** START OF Dataset excerpt **

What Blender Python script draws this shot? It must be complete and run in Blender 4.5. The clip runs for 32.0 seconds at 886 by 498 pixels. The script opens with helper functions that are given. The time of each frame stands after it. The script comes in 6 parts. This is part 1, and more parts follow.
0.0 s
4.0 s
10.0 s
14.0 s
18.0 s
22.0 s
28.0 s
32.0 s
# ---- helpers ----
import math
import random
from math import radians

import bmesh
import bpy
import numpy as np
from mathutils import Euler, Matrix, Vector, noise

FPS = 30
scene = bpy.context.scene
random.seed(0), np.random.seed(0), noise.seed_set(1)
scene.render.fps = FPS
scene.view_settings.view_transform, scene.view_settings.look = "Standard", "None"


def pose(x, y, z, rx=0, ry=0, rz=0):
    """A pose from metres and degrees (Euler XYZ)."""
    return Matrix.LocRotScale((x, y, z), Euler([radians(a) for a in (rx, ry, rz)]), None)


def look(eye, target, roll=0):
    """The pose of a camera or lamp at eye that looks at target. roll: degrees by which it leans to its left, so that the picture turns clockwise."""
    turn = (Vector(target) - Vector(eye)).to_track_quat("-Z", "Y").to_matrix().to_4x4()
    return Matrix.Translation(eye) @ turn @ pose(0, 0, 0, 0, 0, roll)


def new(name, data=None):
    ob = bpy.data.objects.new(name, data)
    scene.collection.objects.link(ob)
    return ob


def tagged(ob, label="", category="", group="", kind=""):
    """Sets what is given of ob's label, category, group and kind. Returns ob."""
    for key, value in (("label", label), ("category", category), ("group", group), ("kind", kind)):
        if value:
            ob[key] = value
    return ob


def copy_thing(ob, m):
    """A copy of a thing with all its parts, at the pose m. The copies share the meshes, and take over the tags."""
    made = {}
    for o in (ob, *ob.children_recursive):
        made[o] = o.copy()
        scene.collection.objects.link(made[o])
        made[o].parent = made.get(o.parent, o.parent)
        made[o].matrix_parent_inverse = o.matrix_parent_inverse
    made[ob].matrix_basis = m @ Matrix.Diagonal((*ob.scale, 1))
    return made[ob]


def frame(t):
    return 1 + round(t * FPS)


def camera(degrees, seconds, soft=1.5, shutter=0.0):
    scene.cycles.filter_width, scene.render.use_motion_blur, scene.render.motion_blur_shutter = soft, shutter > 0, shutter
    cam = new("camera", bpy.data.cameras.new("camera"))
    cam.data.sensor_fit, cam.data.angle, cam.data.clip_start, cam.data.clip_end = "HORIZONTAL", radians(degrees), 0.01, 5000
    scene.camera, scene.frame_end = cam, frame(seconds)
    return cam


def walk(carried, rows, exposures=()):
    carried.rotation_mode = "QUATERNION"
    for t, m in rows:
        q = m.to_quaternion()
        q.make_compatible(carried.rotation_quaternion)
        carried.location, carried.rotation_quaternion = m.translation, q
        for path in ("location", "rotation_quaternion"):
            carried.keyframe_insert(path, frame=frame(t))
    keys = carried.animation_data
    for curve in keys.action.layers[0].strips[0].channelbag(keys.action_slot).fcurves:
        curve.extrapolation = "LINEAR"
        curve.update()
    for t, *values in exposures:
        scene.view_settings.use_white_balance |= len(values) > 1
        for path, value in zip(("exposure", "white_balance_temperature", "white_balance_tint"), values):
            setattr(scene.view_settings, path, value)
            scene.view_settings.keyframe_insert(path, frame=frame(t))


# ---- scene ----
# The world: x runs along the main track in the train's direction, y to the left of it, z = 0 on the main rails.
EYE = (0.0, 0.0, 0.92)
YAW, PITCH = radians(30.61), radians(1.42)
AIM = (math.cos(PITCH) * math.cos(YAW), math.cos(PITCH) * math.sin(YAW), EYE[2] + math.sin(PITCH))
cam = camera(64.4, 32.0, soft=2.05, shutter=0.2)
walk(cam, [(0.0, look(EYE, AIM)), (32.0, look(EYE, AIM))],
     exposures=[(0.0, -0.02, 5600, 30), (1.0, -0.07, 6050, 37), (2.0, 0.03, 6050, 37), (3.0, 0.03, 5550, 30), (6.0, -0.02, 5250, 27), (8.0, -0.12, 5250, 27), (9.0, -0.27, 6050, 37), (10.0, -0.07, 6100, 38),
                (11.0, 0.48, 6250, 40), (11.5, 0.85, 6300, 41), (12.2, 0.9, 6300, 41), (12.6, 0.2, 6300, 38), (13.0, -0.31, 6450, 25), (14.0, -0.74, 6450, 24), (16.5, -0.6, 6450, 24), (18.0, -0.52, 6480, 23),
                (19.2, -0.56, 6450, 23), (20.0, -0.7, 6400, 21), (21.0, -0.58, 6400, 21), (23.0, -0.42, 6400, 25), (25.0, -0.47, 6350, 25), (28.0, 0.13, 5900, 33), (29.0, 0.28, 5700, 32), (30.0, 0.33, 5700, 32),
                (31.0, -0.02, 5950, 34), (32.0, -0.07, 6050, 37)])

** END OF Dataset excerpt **

> **Required work**
Write the data from above out again, exactly.

> **Solved exercise**
What Blender Python script draws this shot? It must be complete and run in Blender 4.5. The clip runs for 32.0 seconds at 886 by 498 pixels. The script opens with helper functions that are given. The time of each frame stands after it. The script comes in 6 parts. This is part 1, and more parts follow.
0.0 s
4.0 s
10.0 s
14.0 s
18.0 s
22.0 s
28.0 s
32.0 s
# ---- helpers ----
import math
import random
from math import radians

import bmesh
import bpy
import numpy as np
from mathutils import Euler, Matrix, Vector, noise

FPS = 30
scene = bpy.context.scene
random.seed(0), np.random.seed(0), noise.seed_set(1)
scene.render.fps = FPS
scene.view_settings.view_transform, scene.view_settings.look = "Standard", "None"


def pose(x, y, z, rx=0, ry=0, rz=0):
    """A pose from metres and degrees (Euler XYZ)."""
    return Matrix.LocRotScale((x, y, z), Euler([radians(a) for a in (rx, ry, rz)]), None)


def look(eye, target, roll=0):
    """The pose of a camera or lamp at eye that looks at target. roll: degrees by which it leans to its left, so that the picture turns clockwise."""
    turn = (Vector(target) - Vector(eye)).to_track_quat("-Z", "Y").to_matrix().to_4x4()
    return Matrix.Translation(eye) @ turn @ pose(0, 0, 0, 0, 0, roll)


def new(name, data=None):
    ob = bpy.data.objects.new(name, data)
    scene.collection.objects.link(ob)
    return ob


def tagged(ob, label="", category="", group="", kind=""):
    """Sets what is given of ob's label, category, group and kind. Returns ob."""
    for key, value in (("label", label), ("category", category), ("group", group), ("kind", kind)):
        if value:
            ob[key] = value
    return ob


def copy_thing(ob, m):
    """A copy of a thing with all its parts, at the pose m. The copies share the meshes, and take over the tags."""
    made = {}
    for o in (ob, *ob.children_recursive):
        made[o] = o.copy()
        scene.collection.objects.link(made[o])
        made[o].parent = made.get(o.parent, o.parent)
        made[o].matrix_parent_inverse = o.matrix_parent_inverse
    made[ob].matrix_basis = m @ Matrix.Diagonal((*ob.scale, 1))
    return made[ob]


def frame(t):
    return 1 + round(t * FPS)


def camera(degrees, seconds, soft=1.5, shutter=0.0):
    scene.cycles.filter_width, scene.render.use_motion_blur, scene.render.motion_blur_shutter = soft, shutter > 0, shutter
    cam = new("camera", bpy.data.cameras.new("camera"))
    cam.data.sensor_fit, cam.data.angle, cam.data.clip_start, cam.data.clip_end = "HORIZONTAL", radians(degrees), 0.01, 5000
    scene.camera, scene.frame_end = cam, frame(seconds)
    return cam


def walk(carried, rows, exposures=()):
    carried.rotation_mode = "QUATERNION"
    for t, m in rows:
        q = m.to_quaternion()
        q.make_compatible(carried.rotation_quaternion)
        carried.location, carried.rotation_quaternion = m.translation, q
        for path in ("location", "rotation_quaternion"):
            carried.keyframe_insert(path, frame=frame(t))
    keys = carried.animation_data
    for curve in keys.action.layers[0].strips[0].channelbag(keys.action_slot).fcurves:
        curve.extrapolation = "LINEAR"
        curve.update()
    for t, *values in exposures:
        scene.view_settings.use_white_balance |= len(values) > 1
        for path, value in zip(("exposure", "white_balance_temperature", "white_balance_tint"), values):
            setattr(scene.view_settings, path, value)
            scene.view_settings.keyframe_insert(path, frame=frame(t))


# ---- scene ----
# The world: x runs along the main track in the train's direction, y to the left of it, z = 0 on the main rails.
EYE = (0.0, 0.0, 0.92)
YAW, PITCH = radians(30.61), radians(1.42)
AIM = (math.cos(PITCH) * math.cos(YAW), math.cos(PITCH) * math.sin(YAW), EYE[2] + math.sin(PITCH))
cam = camera(64.4, 32.0, soft=2.05, shutter=0.2)
walk(cam, [(0.0, look(EYE, AIM)), (32.0, look(EYE, AIM))],
     exposures=[(0.0, -0.02, 5600, 30), (1.0, -0.07, 6050, 37), (2.0, 0.03, 6050, 37), (3.0, 0.03, 5550, 30), (6.0, -0.02, 5250, 27), (8.0, -0.12, 5250, 27), (9.0, -0.27, 6050, 37), (10.0, -0.07, 6100, 38),
                (11.0, 0.48, 6250, 40), (11.5, 0.85, 6300, 41), (12.2, 0.9, 6300, 41), (12.6, 0.2, 6300, 38), (13.0, -0.31, 6450, 25), (14.0, -0.74, 6450, 24), (16.5, -0.6, 6450, 24), (18.0, -0.52, 6480, 23),
                (19.2, -0.56, 6450, 23), (20.0, -0.7, 6400, 21), (21.0, -0.58, 6400, 21), (23.0, -0.42, 6400, 25), (25.0, -0.47, 6350, 25), (28.0, 0.13, 5900, 33), (29.0, 0.28, 5700, 32), (30.0, 0.33, 5700, 32),
                (31.0, -0.02, 5950, 34), (32.0, -0.07, 6050, 37)])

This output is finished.